→ DESCRIPTION OF THE TASK: Your job is to retype all of the data word for word, leaving every image out.

→ SOURCE MATERIAL:
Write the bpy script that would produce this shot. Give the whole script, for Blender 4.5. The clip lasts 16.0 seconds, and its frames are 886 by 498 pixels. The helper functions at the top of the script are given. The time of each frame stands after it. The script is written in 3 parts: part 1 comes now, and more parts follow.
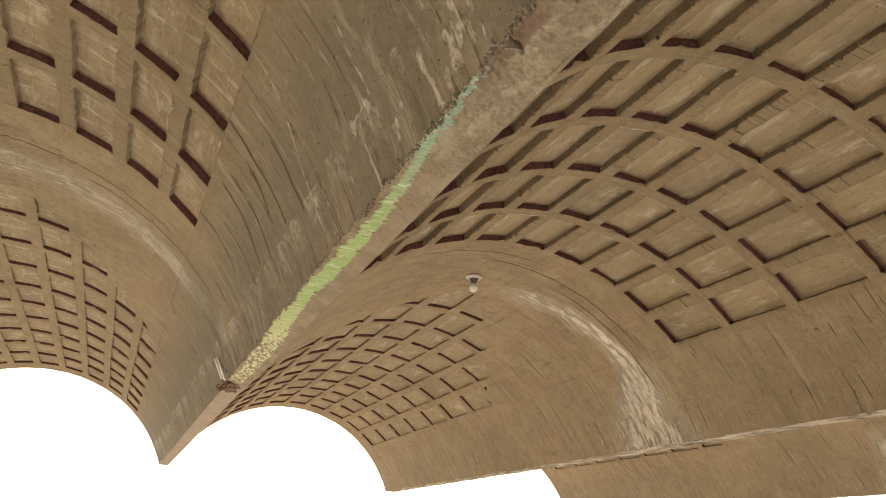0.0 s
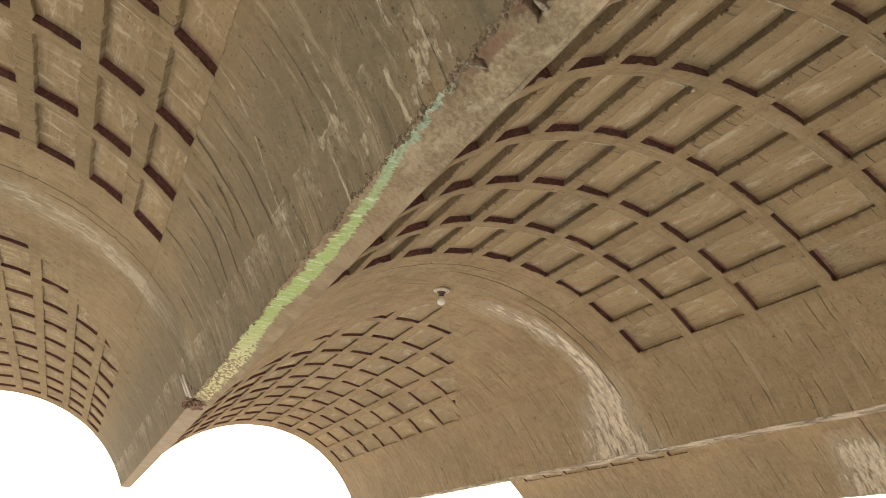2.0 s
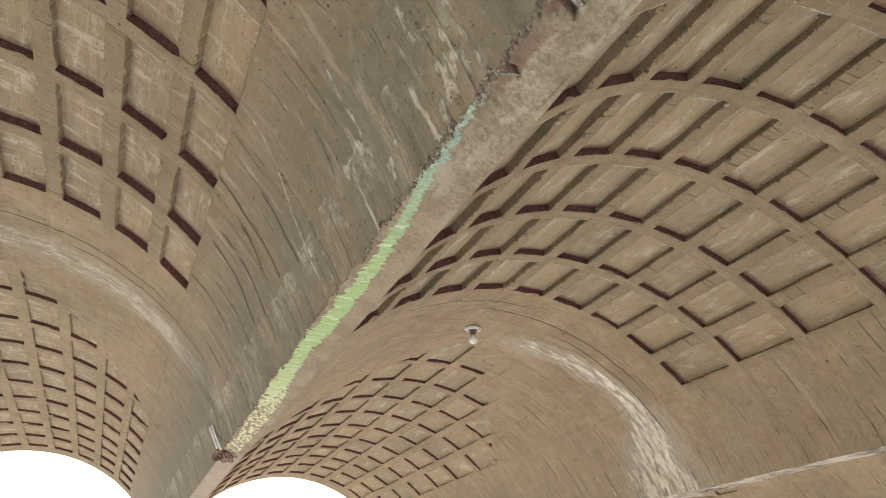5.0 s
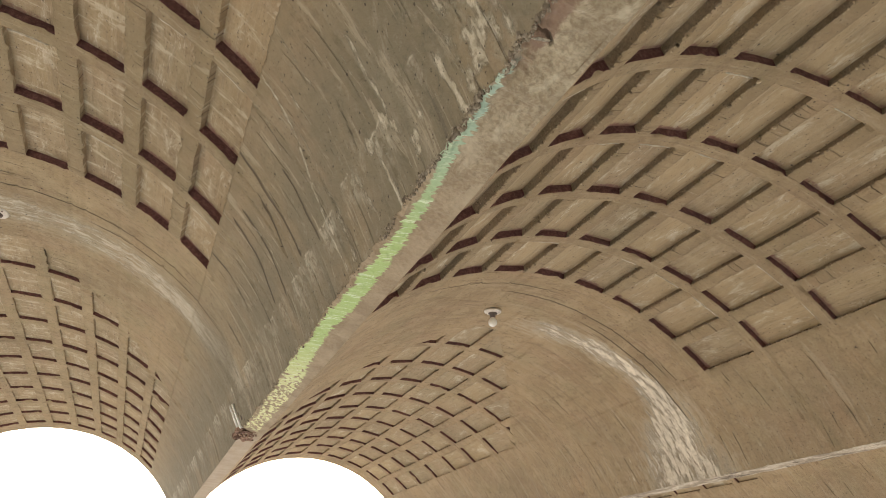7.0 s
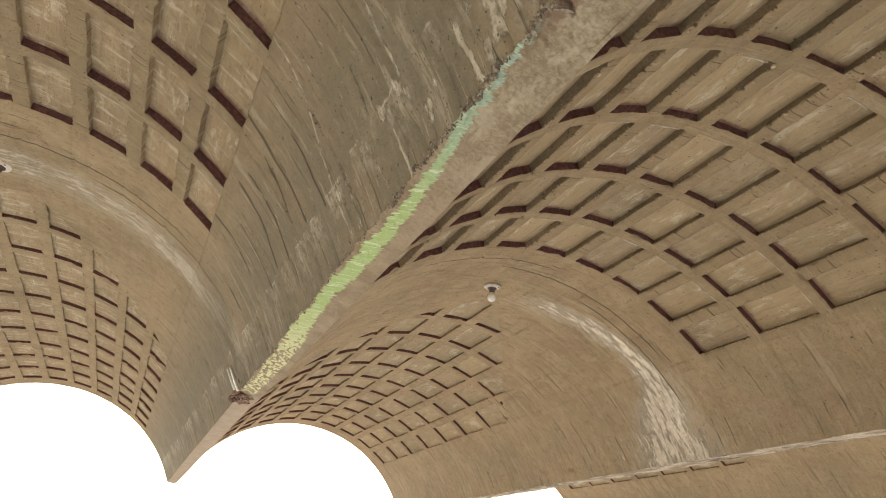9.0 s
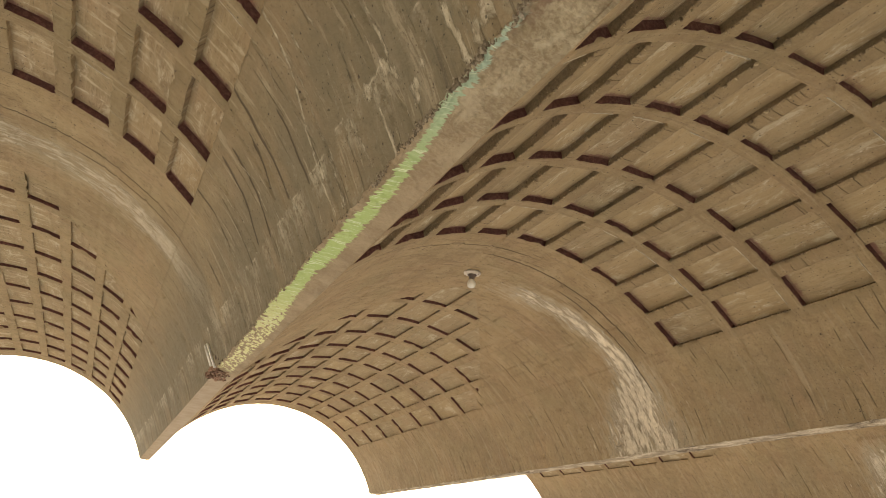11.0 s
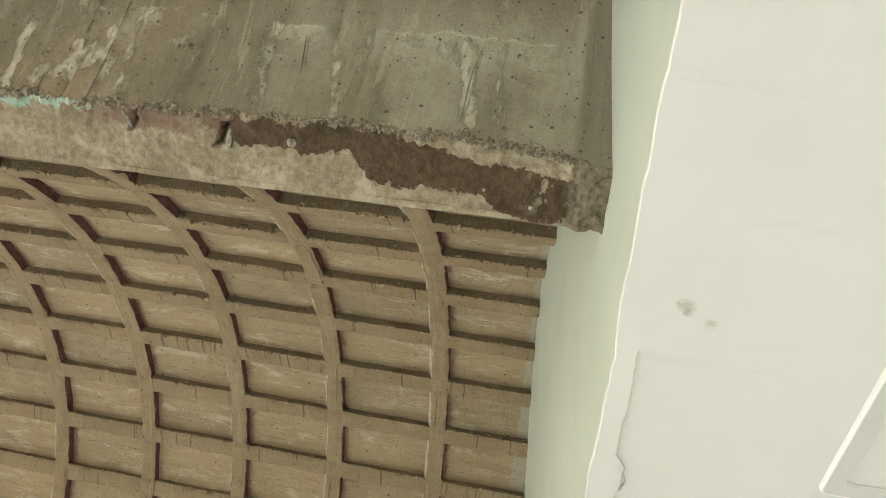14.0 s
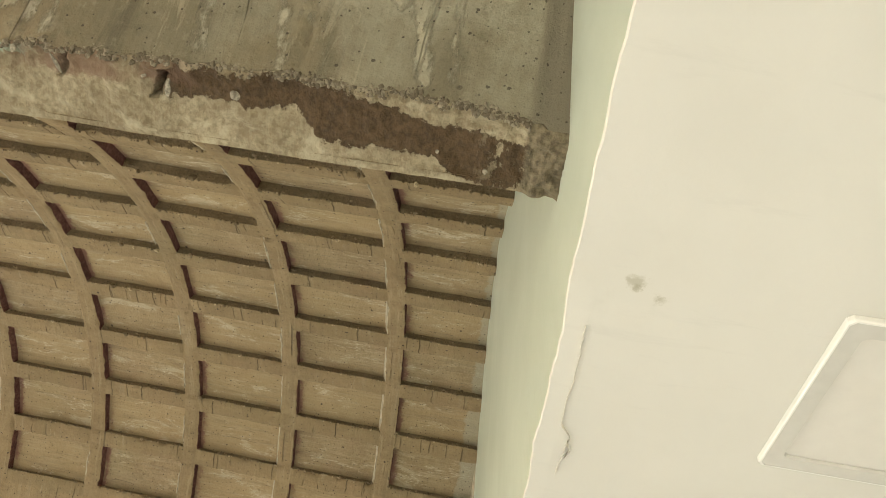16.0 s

→ REPLY TO THE EXERCISE:
Write the bpy script that would produce this shot. Give the whole script, for Blender 4.5. The clip lasts 16.0 seconds, and its frames are 886 by 498 pixels. The helper functions at the top of the script are given. The time of each frame stands after it. The script is written in 3 parts: part 1 comes now, and more parts follow.
0.0 s
2.0 s
5.0 s
7.0 s
9.0 s
11.0 s
14.0 s
16.0 s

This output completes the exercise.